The rest of the car’s exterior changes are largely subtle. This T is equipped with the wider bumper deco strips and wide stainless rocker trim usually reserved for 911Ss of the same era. The optional rear window wiper is a nice finishing touch, as is the rare factory stainless muffler shroud that hangs beneath the rear bumper and valance. The rest of the car’s visual pop comes from its stunning silver-over-red color combination — and the luster of the metal-flake paint job that makes up the greater half of that combo.
As the late afternoon sun threatens to dip below the horizon, the quickly disappearing light makes the silver paintwork on this 911’s front fenders glisten like a precious stone. My question of who is responsible for the paint and bodywork prompts a proud smile from Smith. “Back in 1994, after driving the car for a couple years, I decided it was time to start the restoration,” he begins. “A talented paint and body guy named Brian Scribner supervised me as I did all the bodywork and paint on this car. It was my first paint job and it turned out really well!” Not only did the paint turn out well, it has held up well — you’d be hard pressed to identify it as anything but a fresh job.
When it left the factory, Smith’s T coupe came equipped with a 2.4-liter flat six rated at 130 horsepower. Smith, being Smith, wanted more. The T’s tired running gear was removed and a fresh 2.7-liter engine and RS-spec 915 gearbox were installed. The powertrain was built by Gordon Ledbetter, who started with a solid 7R engine case and a goal of building an RS engine accurate in every way other than its serial numbers. Smith sees the setup as nothing fancy — just a solid, proven engine-and-transmission combination.

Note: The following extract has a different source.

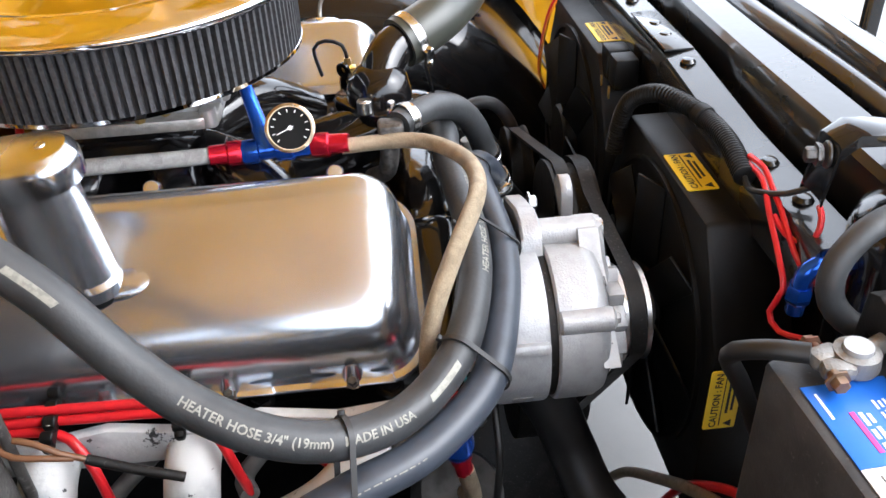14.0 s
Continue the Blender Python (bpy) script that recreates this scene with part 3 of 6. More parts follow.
part("vacuum_hose", tube([(0.172, 1.060, 1.092), (0.15, 1.075, 1.085), (0.12, 1.09, 1.065), (0.06, 1.12, 1.05), (-0.03, 1.14, 1.035), (-0.08, 1.13, 1.02)], 0.0105, 14), RUBBER, boost, "black rubber vacuum hose")

mc = thing("master_cylinder", (0.258, 0.96, 1.02), "copper-toned cast iron brake master cylinder with a gold lid", "master cylinder")
part("bore", join([(rod(0.030, 0.17, 28, 0.004), along((0.259, 0.905, 1.032), (0.02, 1, -0.02))), (box(0.075, 0.02, 0.06, 0.006), T(0.262, 1.048, 1.04))]), IRON, mc)
part("reservoir", loft([[(0.262 + x + 0.02 * (y / 0.1), 0.972 + y, z) for x, y in rrect(w, l, r, 6)] for z, w, l, r in ((1.02, 0.060, 0.14, 0.025), (1.045, 0.085, 0.155, 0.035), (1.055, 0.092, 0.158, 0.038), (1.098, 0.094, 0.16, 0.040), (1.102, 0.092, 0.158, 0.039))]), IRON, mc)
part("lid", join([(loft([[(0.262 + x + 0.02 * (y / 0.1), 0.972 + y, z) for x, y in rrect(w, l, r, 6)] for z, w, l, r in ((1.101, 0.096, 0.164, 0.042), (1.106, 0.099, 0.168, 0.044), (1.110, 0.096, 0.164, 0.042), (1.113, 0.085, 0.15, 0.036))]), None)]
                 + [(loft([[(0.262 + x + dx, 0.972 + dy + y, z) for x, y in rrect(w, w * 0.72, w * 0.3, 6)] for z, w in ((1.111, 0.082), (1.121, 0.076), (1.124, 0.066), (1.1225, 0.05), (1.121, 0.02))]), None) for dx, dy in ((-0.008, -0.042), (0.008, 0.042))]), GOLD, mc, "gold zinc plated lid")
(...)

The suspension and braking systems were completely refreshed, but remain stock with the exception of S brakes. A set of 15×7 911R Fuchs with sticky, low-profile tires would have been the obvious choice for improved performance, but Smith chose a set of 15×5.5 Mahle “gas-burners.” The Mahles bring a dash of style that fits with this 911’s understated theme. Often called bland, these magnesium ten-spokers — the lightest wheels offered on a production Porsche road car — appeal to hard-core enthusiasts who appreciate Teutonic efficiency and exotic materials as an alternative to the usual Fuchs.
Back behind the wheel, with a better understanding of this 911’s dynamics, I’m able to loosen up and drive the car like it was meant to be driven: like a 1972 911T, but one with a lot more power. With the last flicker of sunlight fading behind us, we’re headed back to Portland. The smooth torque of the 2.7 belies the fact that this is a 35-year-old car. It feels like a far more modern incarnation of the 911, requiring few downshifts to negotiate your typical back roads at respectable pace. Listen-ing to the low growl of the 2.7 exhaling through the factory muffler, I’m reminded that you don’t need big tires, flashy paint, and a noisy sport muffler to create a noteworthy early 911 all your own.